• [Exercise goal]: The line holding "of a camera" is the last one to output; start at the first line of the data, keep every line in between exactly, and leave out pictures.

• [Dataset extract]:
========================================

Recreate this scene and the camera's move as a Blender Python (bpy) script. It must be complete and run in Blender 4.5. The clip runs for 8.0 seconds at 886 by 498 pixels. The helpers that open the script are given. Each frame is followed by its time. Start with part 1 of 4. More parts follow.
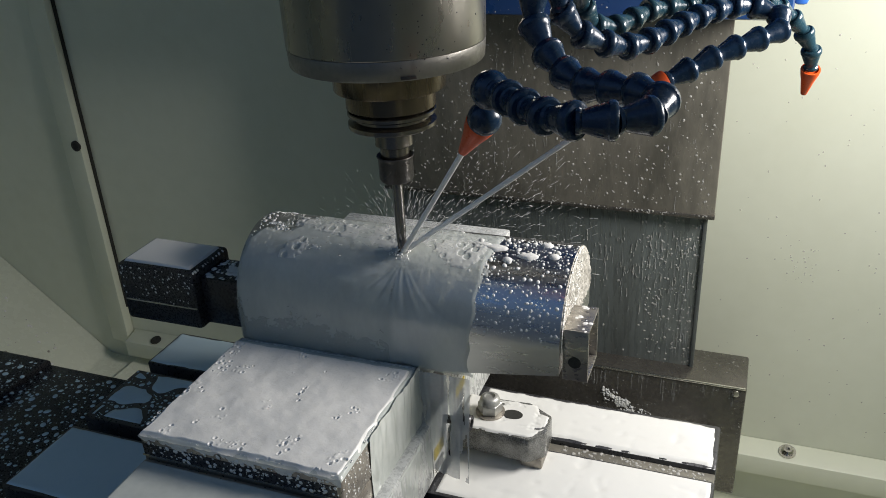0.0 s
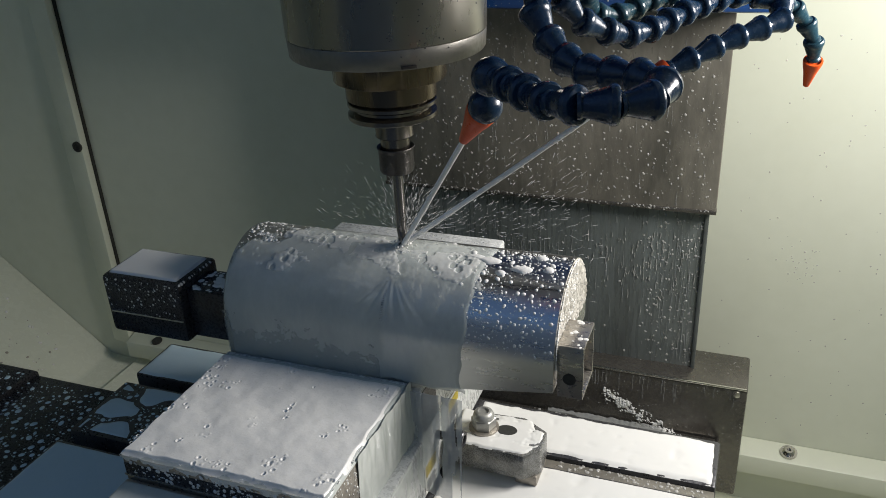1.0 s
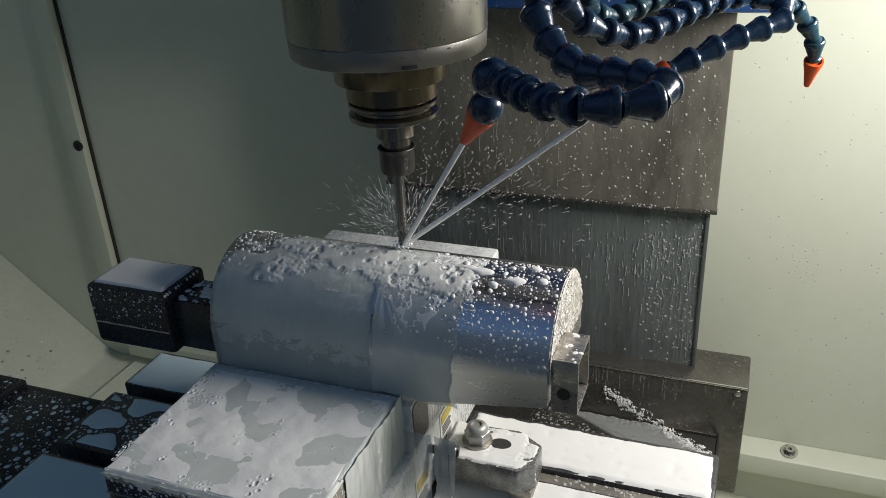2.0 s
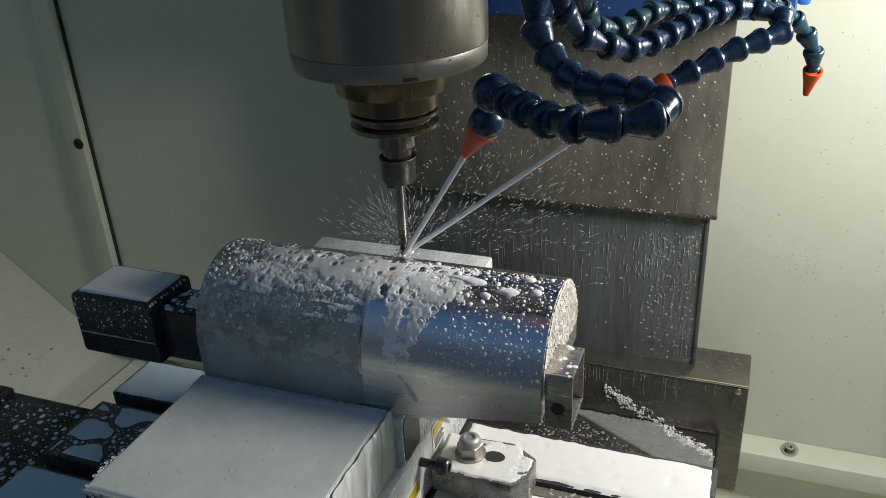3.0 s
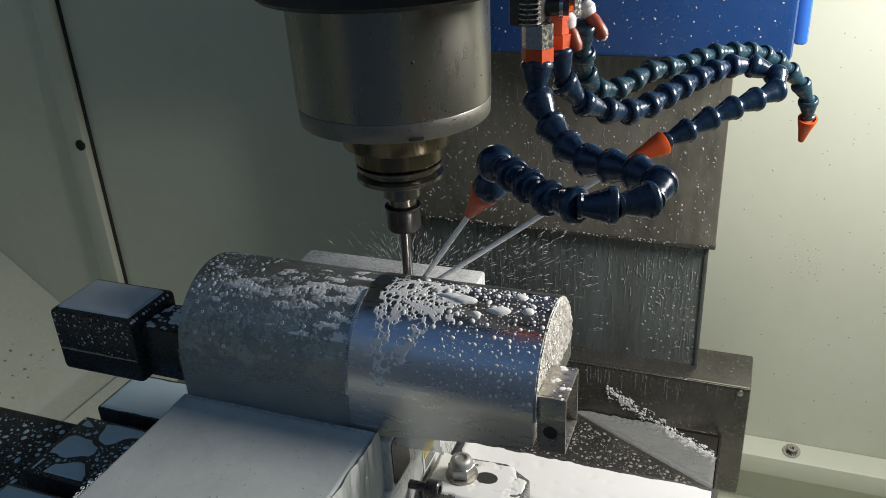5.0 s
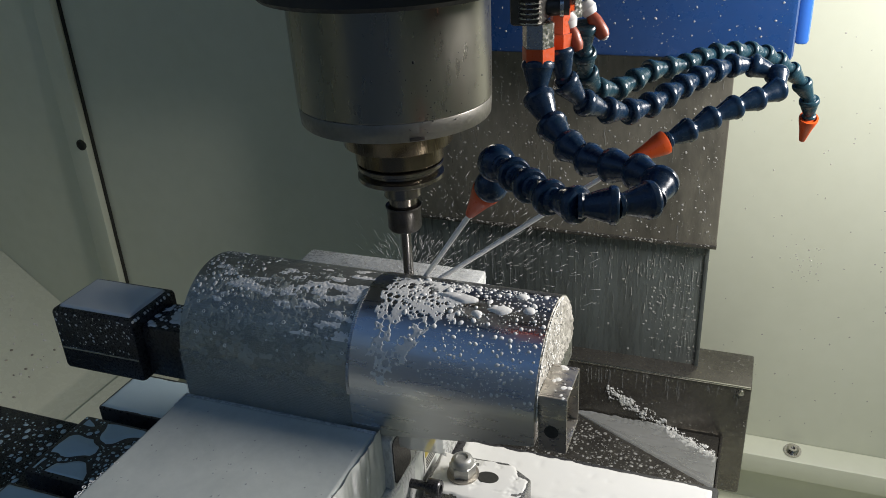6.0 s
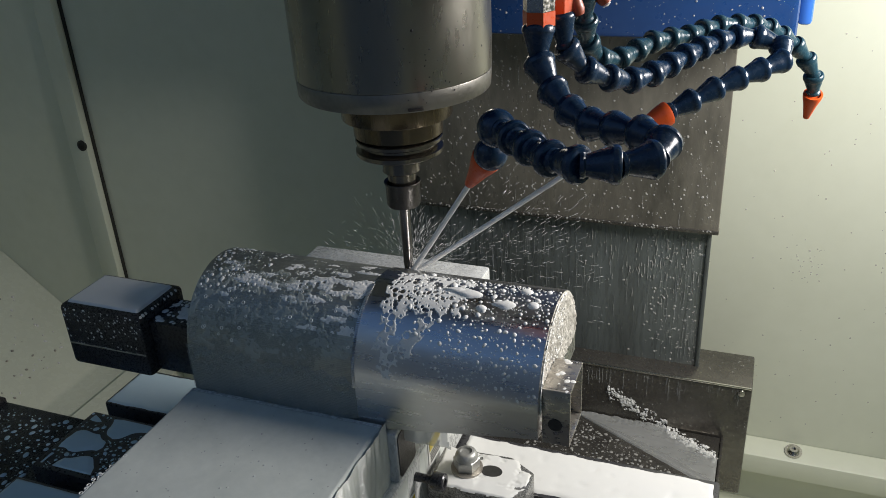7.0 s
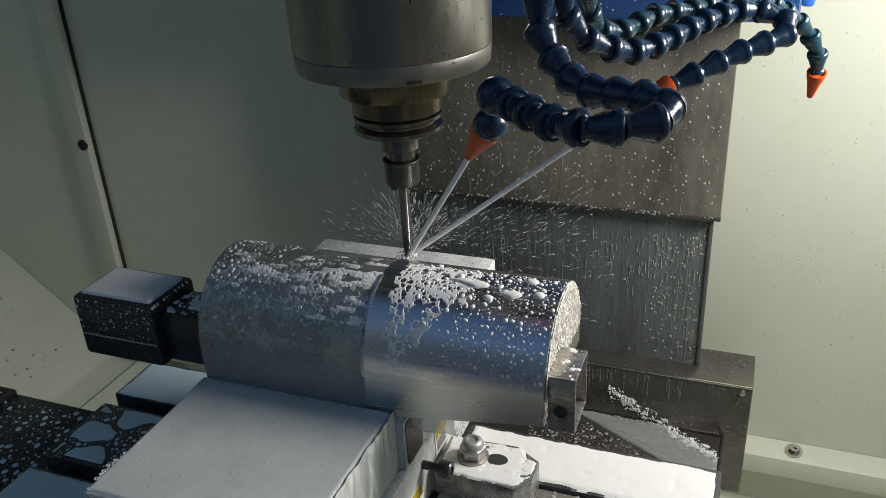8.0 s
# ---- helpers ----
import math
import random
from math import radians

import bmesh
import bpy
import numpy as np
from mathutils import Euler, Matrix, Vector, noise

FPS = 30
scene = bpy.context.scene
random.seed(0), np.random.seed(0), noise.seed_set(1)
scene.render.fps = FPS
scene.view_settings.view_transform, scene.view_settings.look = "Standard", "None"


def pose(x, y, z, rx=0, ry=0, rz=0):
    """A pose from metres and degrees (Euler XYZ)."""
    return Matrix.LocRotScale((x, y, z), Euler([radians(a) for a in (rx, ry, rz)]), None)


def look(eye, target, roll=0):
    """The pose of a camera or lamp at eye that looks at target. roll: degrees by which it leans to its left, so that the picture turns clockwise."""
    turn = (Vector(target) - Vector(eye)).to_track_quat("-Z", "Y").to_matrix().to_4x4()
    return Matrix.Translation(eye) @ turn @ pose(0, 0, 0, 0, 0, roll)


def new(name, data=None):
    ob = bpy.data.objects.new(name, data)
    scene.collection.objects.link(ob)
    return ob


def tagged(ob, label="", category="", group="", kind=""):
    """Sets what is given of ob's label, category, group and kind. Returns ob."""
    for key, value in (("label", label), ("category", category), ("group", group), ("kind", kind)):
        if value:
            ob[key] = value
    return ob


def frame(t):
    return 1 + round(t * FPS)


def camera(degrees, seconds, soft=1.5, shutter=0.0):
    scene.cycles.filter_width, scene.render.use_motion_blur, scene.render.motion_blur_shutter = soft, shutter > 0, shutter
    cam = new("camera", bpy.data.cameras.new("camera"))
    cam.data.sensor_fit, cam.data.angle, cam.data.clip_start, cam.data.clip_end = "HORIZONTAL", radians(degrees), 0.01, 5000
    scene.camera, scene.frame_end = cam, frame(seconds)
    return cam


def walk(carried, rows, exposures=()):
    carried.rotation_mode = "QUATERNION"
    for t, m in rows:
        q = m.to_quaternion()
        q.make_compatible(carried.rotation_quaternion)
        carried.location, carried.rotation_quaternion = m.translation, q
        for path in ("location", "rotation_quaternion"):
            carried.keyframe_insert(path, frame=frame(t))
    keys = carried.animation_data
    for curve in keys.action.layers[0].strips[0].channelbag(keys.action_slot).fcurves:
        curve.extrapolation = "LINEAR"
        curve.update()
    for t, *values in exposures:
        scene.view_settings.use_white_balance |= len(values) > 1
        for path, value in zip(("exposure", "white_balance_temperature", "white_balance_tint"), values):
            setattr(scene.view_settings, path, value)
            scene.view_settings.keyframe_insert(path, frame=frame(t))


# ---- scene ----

========================================

• [Solution for this exercise]:
Recreate this scene and the camera's move as a Blender Python (bpy) script. It must be complete and run in Blender 4.5. The clip runs for 8.0 seconds at 886 by 498 pixels. The helpers that open the script are given. Each frame is followed by its time. Start with part 1 of 4. More parts follow.
0.0 s
1.0 s
2.0 s
3.0 s
5.0 s
6.0 s
7.0 s
8.0 s
# ---- helpers ----
import math
import random
from math import radians

import bmesh
import bpy
import numpy as np
from mathutils import Euler, Matrix, Vector, noise

FPS = 30
scene = bpy.context.scene
random.seed(0), np.random.seed(0), noise.seed_set(1)
scene.render.fps = FPS
scene.view_settings.view_transform, scene.view_settings.look = "Standard", "None"


def pose(x, y, z, rx=0, ry=0, rz=0):
    """A pose from metres and degrees (Euler XYZ)."""
    return Matrix.LocRotScale((x, y, z), Euler([radians(a) for a in (rx, ry, rz)]), None)


def look(eye, target, roll=0):
    """The pose of a camera or lamp at eye that looks at target. roll: degrees by which it leans to its left, so that the picture turns clockwise."""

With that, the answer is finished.